Some of the coaches and players after the championship game declared themselves the 1-A public school champions, pointing out that the tuition-based Faith Lutheran chooses from a wider population base and can offer financial aid to lure athletes to its school.

“We’re very proud to be the public school state champion,” Reese said. “They’re just deeper than us. When they can draw from 150,000 people in Las Vegas and we can draw from 15,000, that’s what’s going to happen.”

Barth was not one of the players who found comfort in that argument.

“I don’t care if they’re a private school,” Bart said. “We should still be competing.
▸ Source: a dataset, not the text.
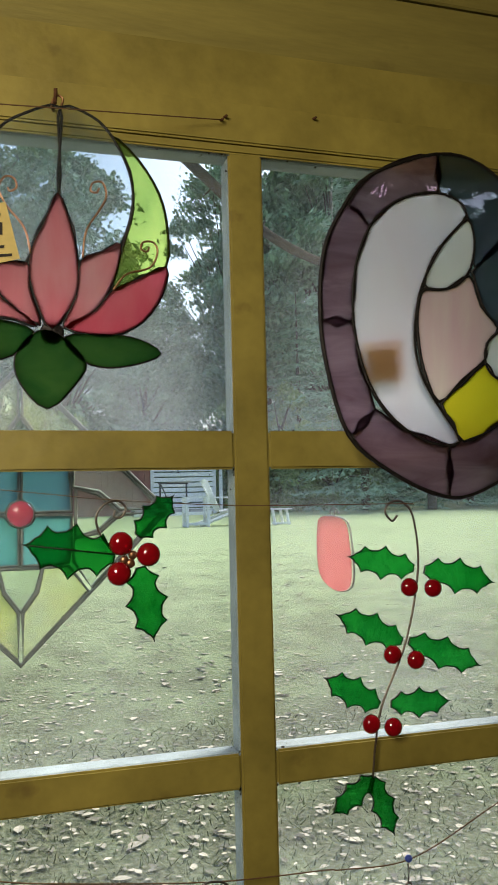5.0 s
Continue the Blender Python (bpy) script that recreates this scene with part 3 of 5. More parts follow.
def deck():
    """A low deck in front of the fence, with a white edge board and a dark handrail."""
    root = thing("deck", "low grey deck with a white edge board and dark handrail", "deck", at=(5.15, 24.9, ground_z(24.9) - 0.03))
    part("platform", box(-1.15, -0.45, 0.0, 1.15, 0.5, 0.22, 0.01), M_DECK, root)
    part("edge_board", box(-1.2, -0.5, 0.02, 1.2, -0.452, 0.14, 0.008), M_WHITE, root)
    rail = part("handrail", tube([(-0.42, -0.3, 1.02), (0.52, -0.3, 1.02)], 0.025, 6), M_DARK, root, "dark handrail")
    for px in (-0.36, 0.46):
        part("post", box(px - 0.025, -0.325, 0.22, px + 0.025, -0.275, 1.0, 0.004), M_DARK, rail)
    part("brace", tube([(-0.34, -0.3, 1.0), (-0.1, -0.3, 0.45)], 0.02, 6), M_DARK, rail)


deck()


def outer_branch():
    """A bare curved branch lodged between the outer frame's top and its side, just behind the upper panes."""
    root = thing("branch", "bare dark curved branch lodged outside the upper panes", "branch", at=(0.36, 0.712, 2.205))
    line = spline([(0.0, 0, 0), (0.055, 0, -0.039), (0.110, 0, -0.086), (0.155, 0, -0.122), (0.208, 0, -0.146), (0.27, 0, -0.160), (0.36, 0, -0.168), (0.445, 0, -0.170)], 6)
    bm = tube(line, 0.006, 8, radii=[0.0066 - 0.0028 * i / len(line) for i in range(len(line))])
    for v in bm.verts:
        v.co += Vector((1, 1, 1)) * 0.0012 * noise.noise(v.co * 70)
    stem = part("stem", bm, M_BARK, root, "", True)
    for k, dx, dz in ((7, 0.012, 0.006), (10, -0.010, -0.012), (17, 0.004, 0.016), (26, 0.014, -0.010)):
        p = line[k]
        part("side_twig", tube([p, p + Vector((dx * 0.5, 0.002, dz * 0.6)), p + Vector((dx, 0.004, dz))], 0.001, 5, radii=[0.0016, 0.0011, 0.0005]), M_BARK, stem)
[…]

We shouldn’t be falling apart like we did.”

The Eagles ended the season 25-11, going unbeaten in Sunrise League play in its first season under realignment. The team’s Southern Region competition grew from three teams — including Virgin Valley and Moapa Valley — to 13 teams, including larger Southern Nevada schools such as Faith, Chaparral and Pahrump Valley. It was the schools fifth state runner-up finish against six state championships.

D.J. Koopman, who joked before walking to the plate with two outs in the seventh inning of the final game, “Of course it’ll be me to make the final out.” After striking out, he kept the overall season and state experience in perspective.

“Senior year’s been great,” said Koopman, who garnered first-team, all-state awards in football and started on varsity basketball. “Baseball is by far one of the funnest seasons that I’ve had here. This year was just a blast.

“Sometimes things don’t go your way and how you react to that, taking away the positives.”